(Stored data)
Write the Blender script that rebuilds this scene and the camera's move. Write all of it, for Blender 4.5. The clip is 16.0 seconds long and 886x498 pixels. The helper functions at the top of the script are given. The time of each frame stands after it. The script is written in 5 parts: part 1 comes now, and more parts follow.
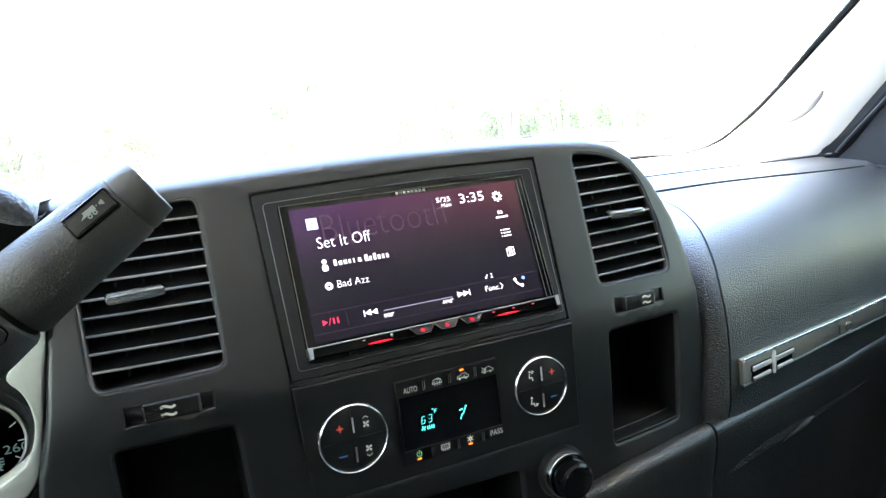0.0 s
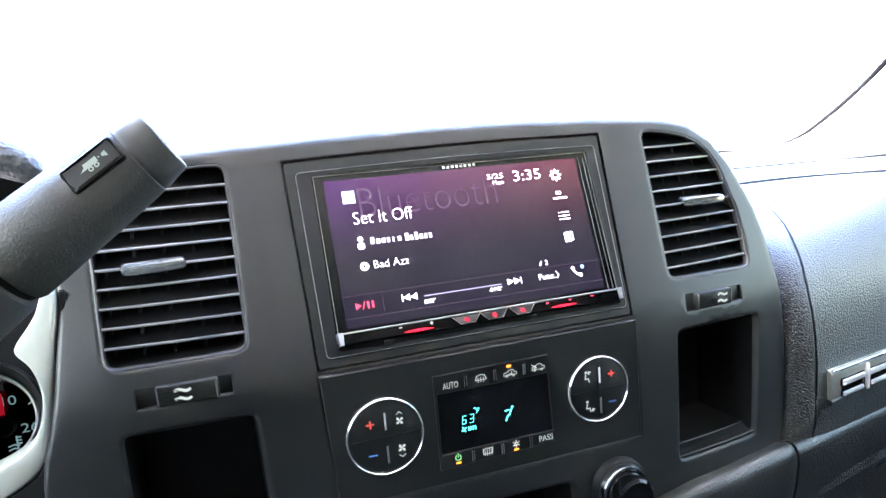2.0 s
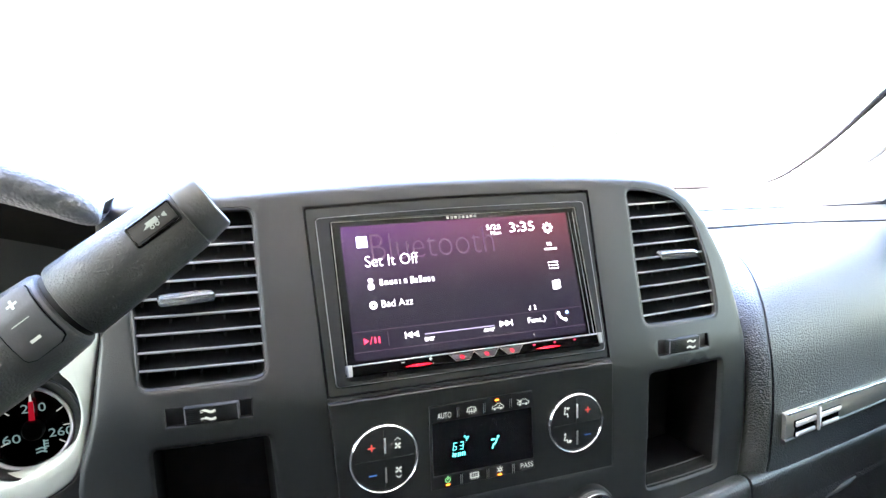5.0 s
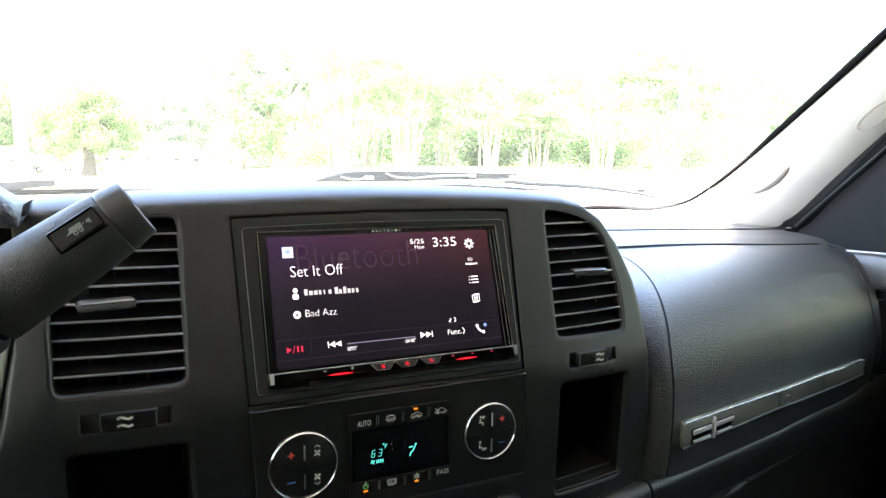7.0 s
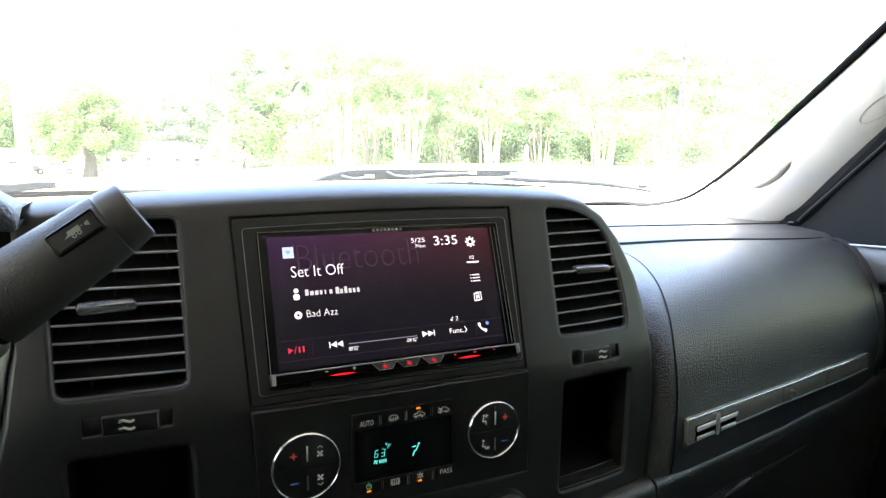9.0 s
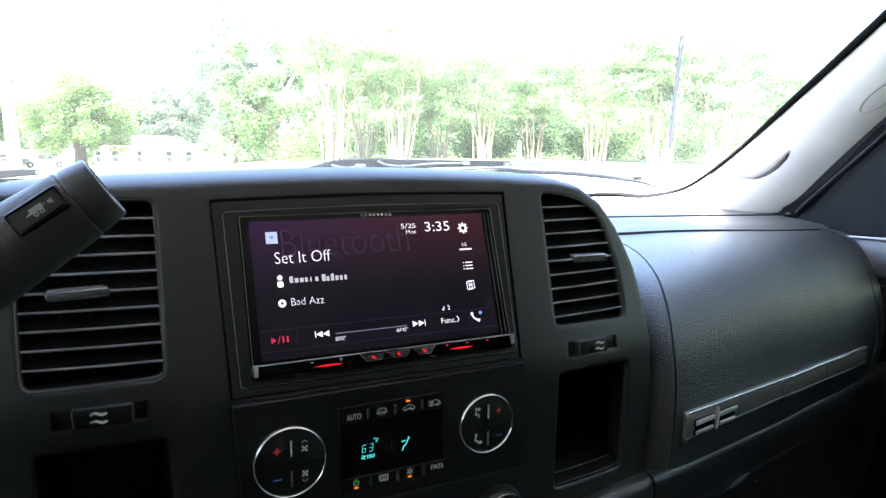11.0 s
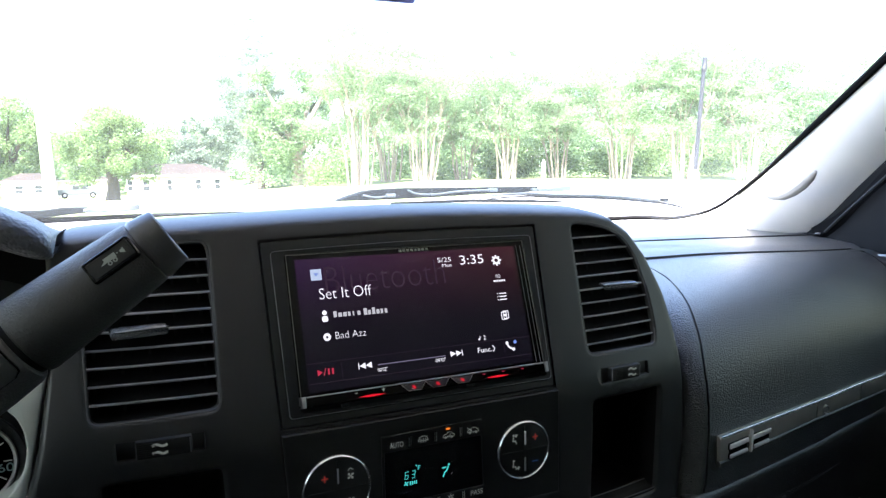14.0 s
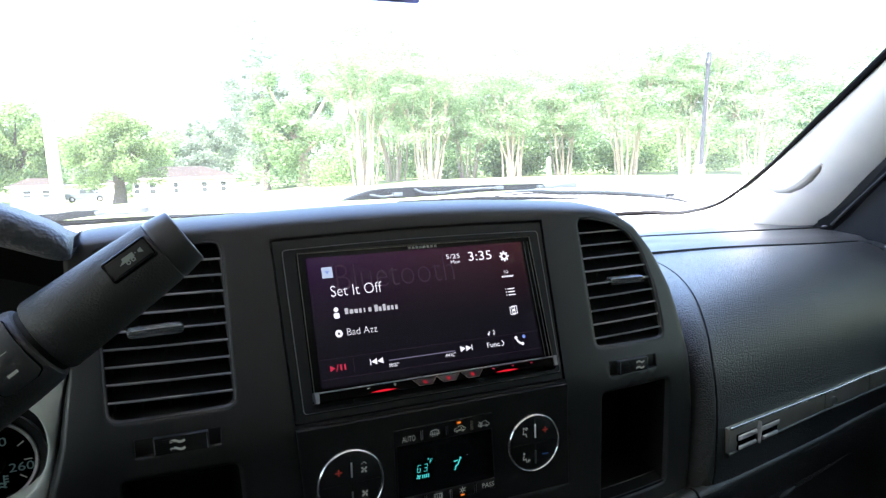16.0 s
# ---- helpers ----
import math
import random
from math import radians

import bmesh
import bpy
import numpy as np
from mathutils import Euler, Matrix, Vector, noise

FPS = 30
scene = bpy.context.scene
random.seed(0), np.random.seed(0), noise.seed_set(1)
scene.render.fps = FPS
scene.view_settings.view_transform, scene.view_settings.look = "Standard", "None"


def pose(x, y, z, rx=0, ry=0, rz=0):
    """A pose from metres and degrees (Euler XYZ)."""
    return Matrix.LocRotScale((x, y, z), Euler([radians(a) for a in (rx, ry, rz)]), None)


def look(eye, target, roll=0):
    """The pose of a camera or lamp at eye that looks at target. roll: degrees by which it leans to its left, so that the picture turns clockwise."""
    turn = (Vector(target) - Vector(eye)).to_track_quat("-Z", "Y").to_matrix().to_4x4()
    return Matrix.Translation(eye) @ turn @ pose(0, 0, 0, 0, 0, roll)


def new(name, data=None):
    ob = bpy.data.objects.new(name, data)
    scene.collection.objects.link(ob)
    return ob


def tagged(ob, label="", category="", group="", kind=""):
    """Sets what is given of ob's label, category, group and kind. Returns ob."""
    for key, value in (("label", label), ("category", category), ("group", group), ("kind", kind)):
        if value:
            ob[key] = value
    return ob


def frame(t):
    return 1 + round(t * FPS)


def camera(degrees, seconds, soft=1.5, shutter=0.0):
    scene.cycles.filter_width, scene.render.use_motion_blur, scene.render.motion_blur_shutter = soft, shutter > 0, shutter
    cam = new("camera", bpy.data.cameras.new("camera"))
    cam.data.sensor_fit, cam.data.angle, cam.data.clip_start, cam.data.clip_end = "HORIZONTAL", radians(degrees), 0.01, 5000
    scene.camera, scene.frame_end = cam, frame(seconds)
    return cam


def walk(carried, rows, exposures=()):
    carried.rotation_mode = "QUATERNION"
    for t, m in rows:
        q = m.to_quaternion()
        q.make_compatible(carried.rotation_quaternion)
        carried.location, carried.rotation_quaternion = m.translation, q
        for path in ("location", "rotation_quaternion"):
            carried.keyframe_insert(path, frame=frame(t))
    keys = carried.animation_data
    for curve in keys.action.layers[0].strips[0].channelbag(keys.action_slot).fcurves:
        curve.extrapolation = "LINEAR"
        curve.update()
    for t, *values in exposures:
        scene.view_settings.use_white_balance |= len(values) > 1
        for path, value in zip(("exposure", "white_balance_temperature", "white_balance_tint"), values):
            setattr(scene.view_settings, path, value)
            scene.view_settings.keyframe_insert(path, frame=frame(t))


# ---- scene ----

* * *

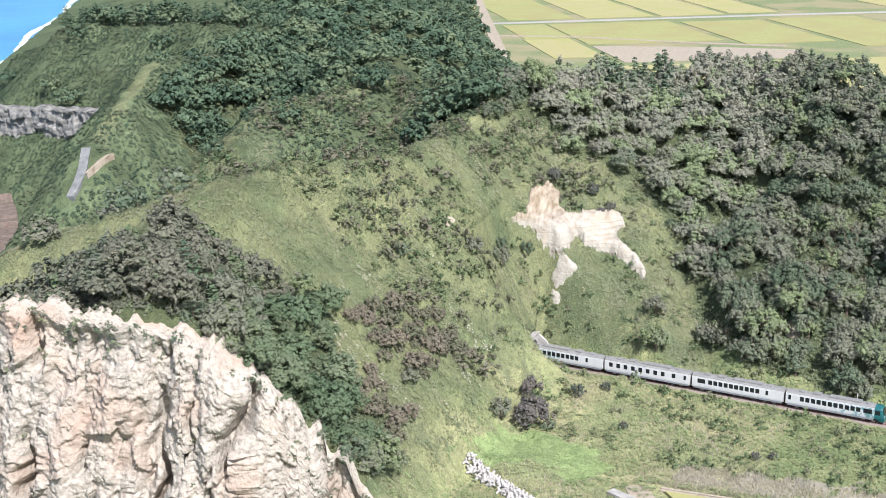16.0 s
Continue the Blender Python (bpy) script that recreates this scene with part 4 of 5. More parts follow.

(Instructions for the task) Repeat, word for word, the lines of the material above from the one holding "Write the Blender" through the one holding "pose from metres". Leave out pictures.

(Solution for this task)
Write the Blender script that rebuilds this scene and the camera's move. Write all of it, for Blender 4.5. The clip is 16.0 seconds long and 886x498 pixels. The helper functions at the top of the script are given. The time of each frame stands after it. The script is written in 5 parts: part 1 comes now, and more parts follow.
0.0 s
2.0 s
5.0 s
7.0 s
9.0 s
11.0 s
14.0 s
16.0 s
# ---- helpers ----
import math
import random
from math import radians

import bmesh
import bpy
import numpy as np
from mathutils import Euler, Matrix, Vector, noise

FPS = 30
scene = bpy.context.scene
random.seed(0), np.random.seed(0), noise.seed_set(1)
scene.render.fps = FPS
scene.view_settings.view_transform, scene.view_settings.look = "Standard", "None"


def pose(x, y, z, rx=0, ry=0, rz=0):
    """A pose from metres and degrees (Euler XYZ)."""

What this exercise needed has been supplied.